New York

Fantin-Latour

Acquavella Galleries

In the catalog of the really delicious exhibition of flower paintings by Fantin-Latour at Acquavella, I came across an illuminating remark by Pierre Courthion: “In his own incomparable way, he (Fantin) has understood better than anyone the visual language of a bouquet of flowers, where each flower plays its own melody; the soft rustle of the white carnations and the red or multicolored ones which froth like the petticoats of a pretty girl . . .” To probe into these works, then, is perhaps to become a connoisseur of a genteel, Victorian eroticism. The latter would go far to explain the subdued energy and caressing textures of such painting, in which each petal becomes a succulent, delicately veined or striated presence, studied with almost an obsessive care to give it an illusory body.
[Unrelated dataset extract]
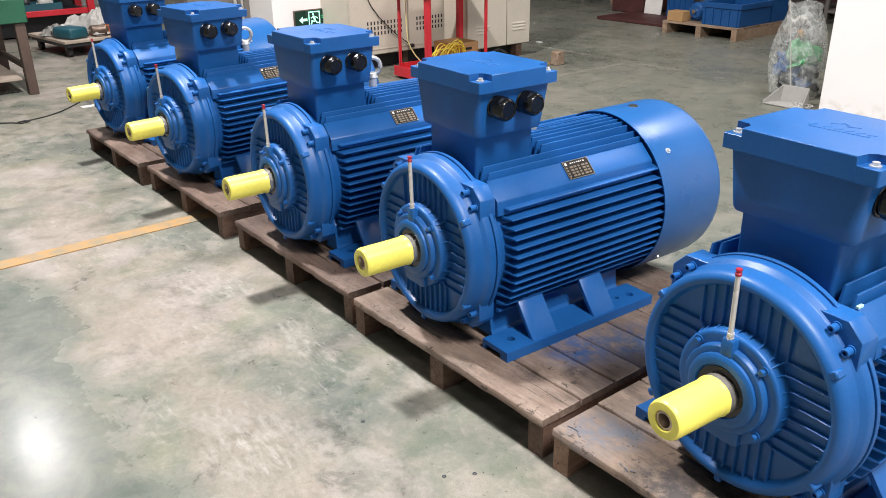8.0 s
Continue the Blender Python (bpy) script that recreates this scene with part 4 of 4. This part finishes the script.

As for the pictorial apparatus that materializes that body, it has a great deal more than period interest. Fantin took just enough acidity from Manet to temper the heartfelt penumbras of Chardin. That is, local colors are fuller and contours sharper than in even Courbet, while the light itself, although still studio, has a silvery crinkle which elegantly but authentically filters in the outdoors. A compromise then, between the more radical and conservative aspects of mid-nineteenth century French painting. Even the later bouquets of the eighties still retain it. But it is impossible not to see the personal touch, articulative to the last integer of pressure, as the arbiter of these works. Fantin models by means of a complicated stipple technique in the greyed or neutralized background, and a cursive webbing in the flowers. The majority of his still lifes are sequenced interior alternations of stained or “pebbled” grounds upon which a vegetable pulp is half deposited and half traced or picked out. Optically, this is an extremely sophisticated procedure, because it involves a high degree of finish which is nevertheless constrained to conceal itself. (As distinct from the Impressionist still life proper, which imaginatively defines a system of broken tones as a new kind of finish.) Sensitive to a whole language of differentiated tactility, or rather, of paint flesh, Fantin-Latour, at his best, could thrust his fussiness into relief by a few bold or velvety dabs. The longer one looks at these works, the more the oscillation between perception of the part, and its mergings with the whole, takes on a special charm.